- Coffee grounds, tea bags, paper or fabric dye
- Vinyl or plastic tablecloth
- 1 quart water
- Plastic tub
- Blotting paper
- Board or phone books
Hand-dyeing paper is a simple project that turns sheets of plain white paper into unique and creative pieces of art. Dyed paper adds a personal touch to letters, invitations, scrapbooks, art projects and even wrapping paper. Hand-dyeing paper takes little time, is relatively inexpensive and can be done at home with simple supplies. Dye paper using coffee grounds, tea bags, paper dyes and fabric dyes to produce an assortment of colors.

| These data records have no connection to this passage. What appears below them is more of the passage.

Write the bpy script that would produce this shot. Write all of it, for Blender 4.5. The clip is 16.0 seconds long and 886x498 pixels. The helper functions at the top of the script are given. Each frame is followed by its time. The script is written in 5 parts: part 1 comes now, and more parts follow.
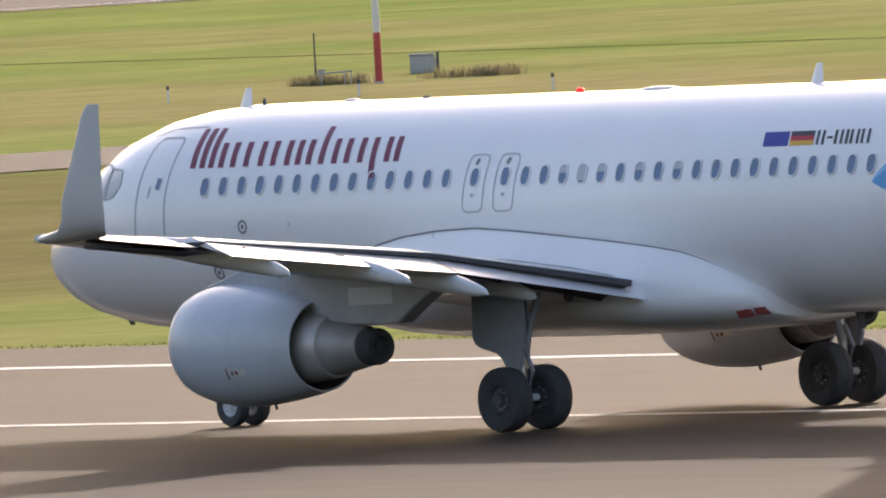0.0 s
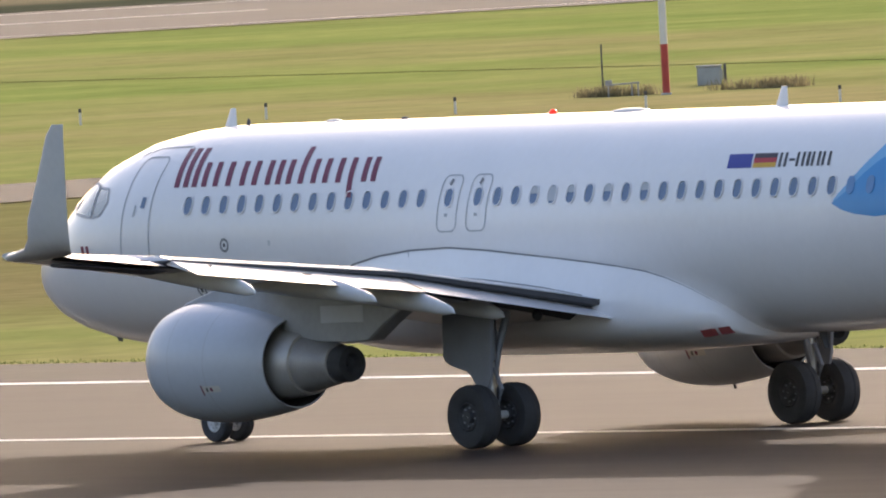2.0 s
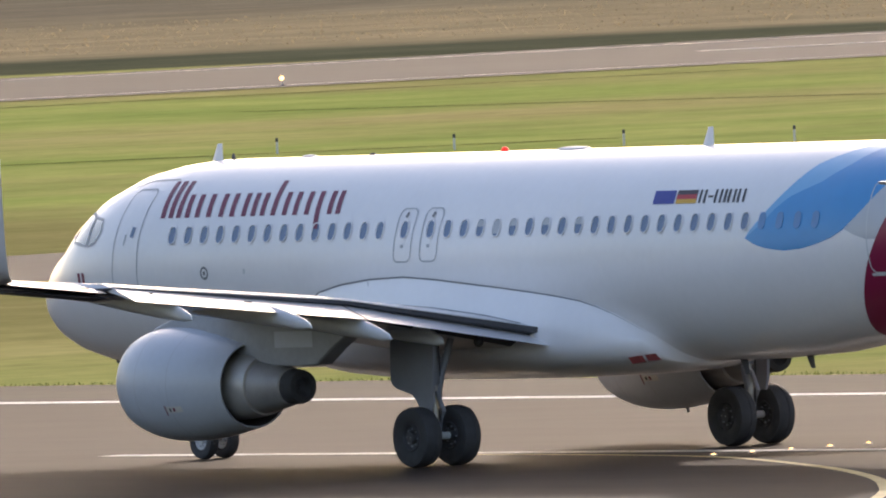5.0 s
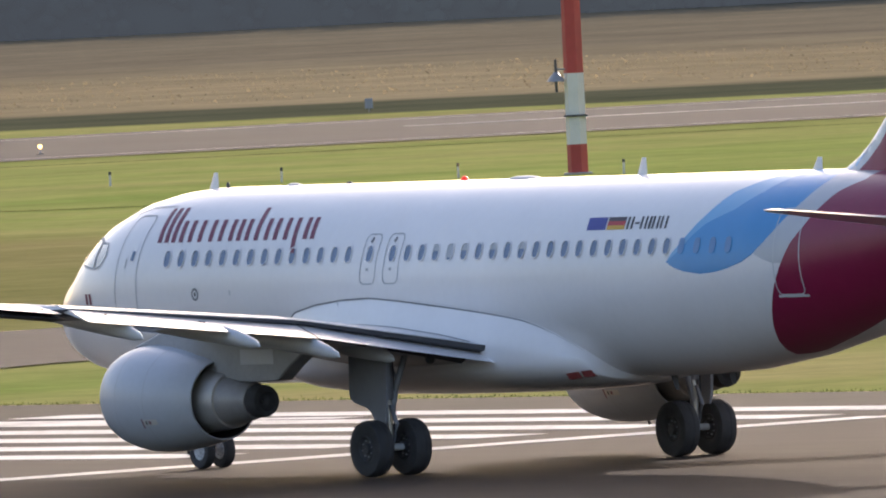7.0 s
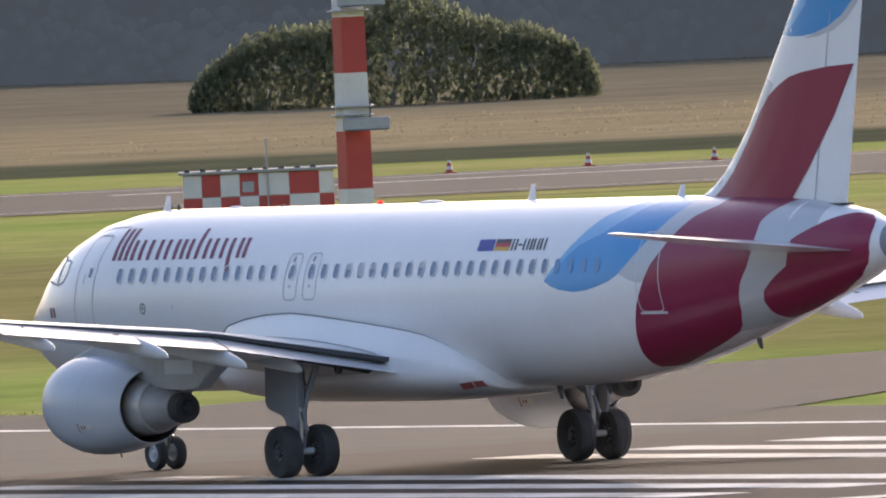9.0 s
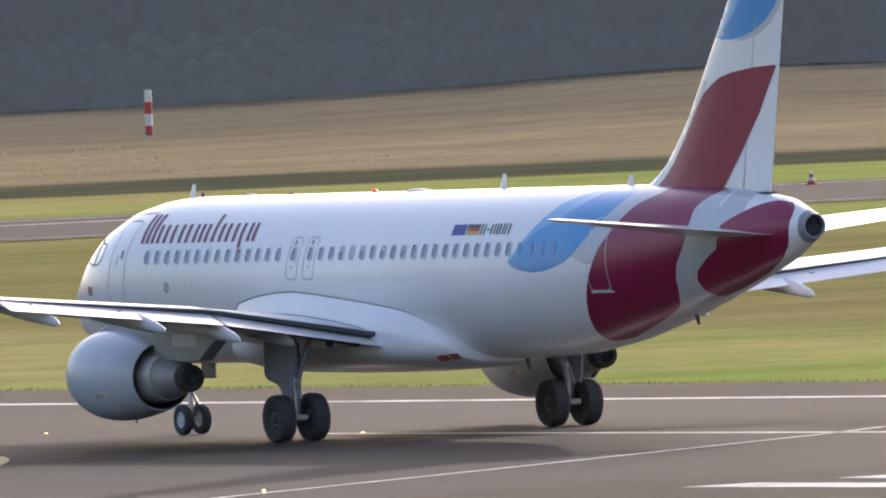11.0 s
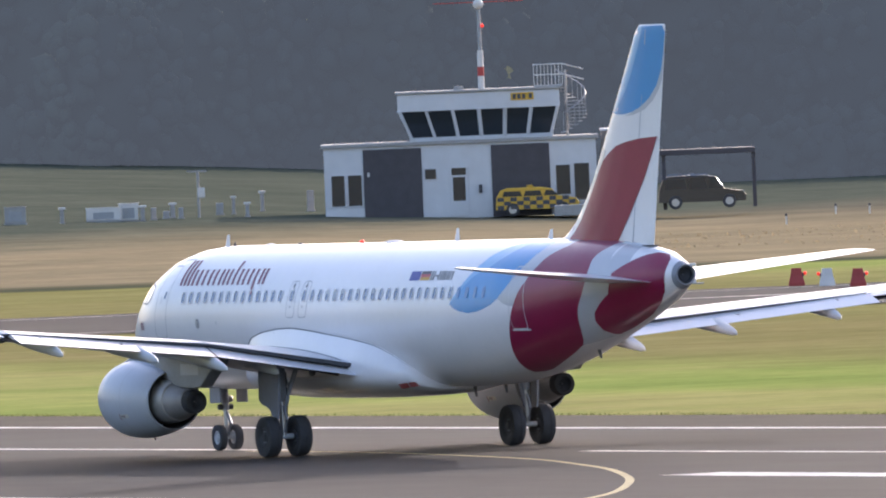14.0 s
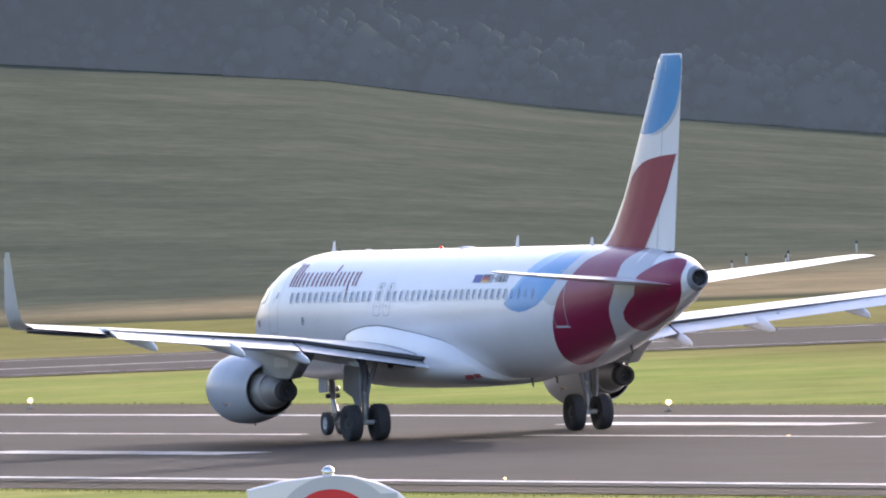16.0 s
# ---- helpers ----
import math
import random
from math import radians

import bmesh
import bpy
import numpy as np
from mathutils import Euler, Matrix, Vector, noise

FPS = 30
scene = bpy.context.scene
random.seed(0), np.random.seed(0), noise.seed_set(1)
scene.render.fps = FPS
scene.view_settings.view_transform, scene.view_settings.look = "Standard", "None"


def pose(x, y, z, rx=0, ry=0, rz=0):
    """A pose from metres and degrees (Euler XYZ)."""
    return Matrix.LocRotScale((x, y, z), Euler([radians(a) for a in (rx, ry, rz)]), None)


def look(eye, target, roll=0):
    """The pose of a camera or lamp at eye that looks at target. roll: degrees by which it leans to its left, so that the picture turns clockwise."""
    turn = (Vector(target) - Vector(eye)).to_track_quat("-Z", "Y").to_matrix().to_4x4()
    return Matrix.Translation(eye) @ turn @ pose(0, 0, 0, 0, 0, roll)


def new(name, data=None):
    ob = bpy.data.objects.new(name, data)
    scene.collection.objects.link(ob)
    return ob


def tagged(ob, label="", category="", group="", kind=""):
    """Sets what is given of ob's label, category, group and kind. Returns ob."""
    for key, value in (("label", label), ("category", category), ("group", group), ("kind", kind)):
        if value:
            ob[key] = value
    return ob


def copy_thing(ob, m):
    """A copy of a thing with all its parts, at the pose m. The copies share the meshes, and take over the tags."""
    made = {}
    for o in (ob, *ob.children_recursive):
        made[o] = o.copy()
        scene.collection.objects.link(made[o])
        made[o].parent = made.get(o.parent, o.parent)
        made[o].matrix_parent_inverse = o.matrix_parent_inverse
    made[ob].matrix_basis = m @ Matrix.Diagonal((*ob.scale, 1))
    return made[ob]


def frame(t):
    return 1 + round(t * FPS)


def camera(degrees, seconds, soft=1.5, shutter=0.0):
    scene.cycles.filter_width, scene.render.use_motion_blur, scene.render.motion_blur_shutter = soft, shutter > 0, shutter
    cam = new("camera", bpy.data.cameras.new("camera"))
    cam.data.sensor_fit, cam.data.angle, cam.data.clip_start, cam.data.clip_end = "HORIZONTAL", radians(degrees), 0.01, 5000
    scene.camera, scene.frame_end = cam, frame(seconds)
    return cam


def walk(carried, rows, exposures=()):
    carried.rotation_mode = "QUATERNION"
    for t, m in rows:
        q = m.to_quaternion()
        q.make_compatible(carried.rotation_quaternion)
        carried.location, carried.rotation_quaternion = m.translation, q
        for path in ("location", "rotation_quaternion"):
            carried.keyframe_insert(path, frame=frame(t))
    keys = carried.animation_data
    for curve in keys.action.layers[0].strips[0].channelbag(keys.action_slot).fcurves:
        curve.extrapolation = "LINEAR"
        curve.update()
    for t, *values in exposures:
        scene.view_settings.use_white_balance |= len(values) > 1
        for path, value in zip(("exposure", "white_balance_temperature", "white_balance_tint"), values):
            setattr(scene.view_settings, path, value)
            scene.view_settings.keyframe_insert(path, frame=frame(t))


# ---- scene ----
# Camera: a long lens on a terrace, panned after the airliner
EYE = Vector((0.0, 0.0, 14.71))
RUNWAY_X = 301.26
cam = camera(1.941, 16.0, soft=2.0, shutter=0.0)
# seconds, bearing, tilt and roll in degrees
VIEW = [
    (0.0, 39.1529, -1.3812, -3.219),
    (0.5, 39.0236, -1.3838, -3.132),
    (1.0, 38.8689, -1.3665, -3.002),
    (1.5, 38.7366, -1.3488, -2.925),
    (2.0, 38.5271, -1.3222, -3.029),
    (2.5, 38.2449, -1.3066, -3.004),
    (3.0, 37.9965, -1.2777, -2.903),
    (3.5, 37.6968, -1.2721, -2.968),
    (4.0, 37.2592, -1.2763, -2.940),
    (4.5, 36.7283, -1.2212, -2.681),
    (5.0, 36.2033, -1.1910, -2.703),
    (5.5, 35.6200, -1.1607, -2.724),
    (6.0, 34.9965, -1.1304, -2.745),
    (6.5, 34.3494, -1.1001, -2.767),
    (7.0, 33.6936, -1.0699, -2.788),
    (7.5, 33.0565, -1.0607, -2.533),
    (8.0, 32.4447, -1.0079, -2.197),
    (8.5, 31.8066, -0.9698, -2.621),
    (9.0, 31.0902, -0.9580, -2.621),
    (9.5, 30.3645, -0.9462, -2.621),
    (10.0, 29.6326, -0.9344, -2.621),
    (10.5, 28.8972, -0.9225, -2.621),
    (11.0, 28.1611, -0.9107, -2.621),
    (11.5, 27.4798, -0.9160, -2.858),
    (12.0, 26.7293, -0.8840, -2.238),
    (12.5, 25.9866, -0.8533, -2.417),
    (13.0, 25.2974, -0.8137, -2.193),
    (13.5, 24.5990, -0.7364, -2.431),
    (14.0, 23.9828, -0.6905, -2.372),
    (14.5, 23.4237, -0.6762, -2.466),
    (15.0, 22.5834, -0.6707, -2.371),
    (15.5, 21.8054, -0.6472, -2.233),
    (16.0, 21.2473, -0.6019, -2.383),
]


def aim(pan, tilt):
    p, e = radians(pan), radians(tilt)
    return EYE + 100 * Vector((math.sin(p) * math.cos(e), math.cos(p) * math.cos(e), math.sin(e)))


walk(cam, [(t, look(EYE, aim(pan, tilt), roll)) for t, pan, tilt, roll in VIEW],
     ((0.0, 1.20, 6760, 20), (4.0, 1.14, 6720, 19), (8.0, 1.03, 6460, 20), (12.0, 1.24, 6310, 21), (16.0, 1.49, 6040, 23)))

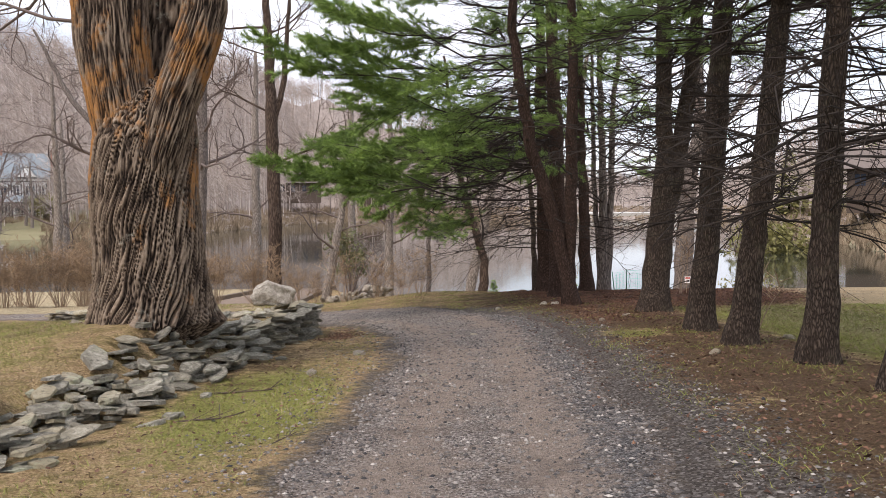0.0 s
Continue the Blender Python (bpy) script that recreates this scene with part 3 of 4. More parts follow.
def old_maple():
    rng = random.Random(3)
    x, y = -3.71, 11.05
    z = stand(x, y, 0.06)
    top = empty("maple_tree", (x, y, z), "huge old maple with deeply furrowed bark and orange patches", "tree")
    top.scale = (0.82, 0.82, 0.82)

    def shaft(name, rows, sides, rings, amp, twist):
        m = Mesh()
        zs = [r[2] for r in rows]
        plates = []
        for i in range(rings + 1):
            h = zs[0] + (zs[-1] - zs[0]) * i / rings
            cx, cy, r = [float(np.interp(h, zs, [q[j] for q in rows])) for j in (0, 1, 3)]
            low = math.exp(-max(0, h) / 0.38)
            for k in range(sides):
                a = 2 * math.pi * k / sides
                lobe = max(0, math.sin(3 * a + 0.5)) * 0.6 + max(0, math.sin(5 * a + 2.2)) * 0.5
                at = a + twist * h + 0.1 * noise.noise(Vector((math.cos(a) * 2, math.sin(a) * 2, h * 1.6)))
                ring = Vector((math.cos(at), math.sin(at), 0)) * (r / 0.72)
                f = noise.noise(Vector((ring.x * 25, ring.y * 25, h * 1.5)))
                f2 = noise.noise(Vector((ring.x * 34 + 7, ring.y * 34, h * 5.0)))
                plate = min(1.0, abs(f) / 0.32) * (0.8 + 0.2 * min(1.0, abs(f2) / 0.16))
                bulge = noise.noise(Vector((math.cos(a) * 1.3, math.sin(a) * 1.3, h * 0.7 + 4)))
                root = 0.24 * math.exp(-max(0, h) / 0.26) * math.exp(-((a - 0.15 if a < 4 else a - 6.43) / 0.33) ** 2)
                rr = r * (1 + 0.2 * low * (0.35 + lobe) + 0.07 * bulge + root) + amp * (plate - 0.6)
                m.v.append((cx + rr * math.cos(a), cy + rr * math.sin(a), h))
                plates.append(plate)
        for i in range(rings):
            for k in range(sides):
                a, b = i * sides + k, i * sides + (k + 1) % sides
                m.f.append((a, b, b + sides, a + sides))
        m.f.append(tuple(rings * sides + k for k in range(sides)))
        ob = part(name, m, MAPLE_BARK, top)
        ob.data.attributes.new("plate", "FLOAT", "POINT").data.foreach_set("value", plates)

    shaft("trunk", [(-0.25, 0.15, -0.5, 0.5), (-0.02, 0, 0.0, 0.82), (0.0, 0, 0.5, 0.83), (0.0, 0, 1.2, 0.82), (-0.02, 0, 2.2, 0.81), (0, 0.05, 2.8, 0.8), (0.02, 0.12, 3.2, 0.72), (0.06, 0.2, 3.55, 0.55), (0.08, 0.25, 3.8, 0.3)], 300, 205, 0.05, -0.3)
    shaft("limb", [(-0.1, 0.0, 2.0, 0.4), (-0.24, -0.05, 2.8, 0.5), (-0.36, -0.05, 3.6, 0.52), (-0.45, -0.05, 4.3, 0.55), (-0.5, 0.0, 5.2, 0.55), (-0.75, 0.1, 6.5, 0.5), (-1.0, 0.2, 8.5, 0.38), (-1.3, 0.4, 11, 0.2)], 210, 160, 0.045, -0.05)
    shaft("limb", [(0.2, -0.3, 1.7, 0.24), (0.34, -0.4, 2.5, 0.34), (0.58, -0.42, 3.3, 0.36), (0.93, -0.42, 4.2, 0.35), (1.07, -0.4, 4.7, 0.33), (1.1, -0.38, 5.2, 0.3), (1.25, -0.3, 6.5, 0.25), (1.7, -0.3, 9, 0.16)], 150, 140, 0.04, -0.1)
    shaft("limb", [(0.16, 0.45, 3.0, 0.4), (0.2, 0.55, 4.3, 0.36), (0.22, 0.6, 5.4, 0.32), (0.2, 1.1, 8, 0.2)], 80, 60, 0.04, 0)
    for i in range(10):
        a = 2.1 + i * 1.9
        m = Mesh()
        grow(m, (-1.0 + 0.25 * (i % 5), 0.2, 5.5 + 0.5 * i), Vector((math.cos(a), math.sin(a), 0.35)), rng.uniform(3, 5), 0.06, 3, rng, 0.02, (3, 6), 0.2)
        part("branch", m, GREY_TWIG, top)
    m = Mesh()
    for i in range(4):
        grow(m, (-0.7, -0.1, 4.6 + 0.5 * i), Vector((-1, -0.1 + 0.15 * i, 0.25 - 0.2 * i)), 3.6, 0.032, 3, rng, -0.03, (4, 6), 0.22)
    part("branch", m, GREY_TWIG, top)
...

Select the type of dye you want to use. Choose coffee grounds or tea bags for muted shades of brown. Use paper dye or fabric dye for bright, vibrant colors. Paper or fabric dyes can be purchased at craft stores.
Cover a flat working surface with a vinyl or plastic tablecloth to protect the area from becoming stained. Wear an apron and gloves when working with the dye to protect your skin and clothing in case of spills.
Heat one quart of water to boiling and add coffee grounds or tea bags. Add the coffee grounds and tea bags according to the desired shade. The more you add, the darker the dye will be. Mix paper or fabric dyes with water according to package instructions. Pour the dye into a plastic tub.
Prepare the paper for dyeing. Crumple the paper into a ball if a distressed or tie-dyed look is desired, or leave flat for consistent color. Place the crumpled or flat sheet of paper into the tub of dye. Remove the paper after a few seconds for a lighter hue. Leave your paper to soak for a few hours if a dark hue is desired.
Remove the paper from the dye and hold it over the tub for 20 to 30 seconds to allow the excess dye to run off. Place the dyed paper on top of the vinyl tablecloth to partially dry. Pull crumpled paper into a flat position carefully so as not to tear it.
Place the paper between two sheets of blotting paper. Place a heavy board or stack of phone books on top of the sandwiched paper. The weight will keep the dyed paper flat and smooth as it dries. Allow the paper to sit for two to three days. Remove the weight and carefully peel back the top layer of blotting paper to check the drying progress. If the paper is still damp, place a fresh piece of blotting paper over the dyed paper and return the weight to it. Remove the paper only when it is dry.
Most types of paper will work fine for dyeing. However, ordinary copy paper or blank newsprint are two of the most effective.
Dye paper an light brown color to make it look like an ancient parchment or pages from an old book. Try dyeing the edges darker than the rest as if it was burnt or deteriorating.
Create a textured, rusted look by pressing steel wool soaked in reddish-brown dye to the paper and then adding bits of salt.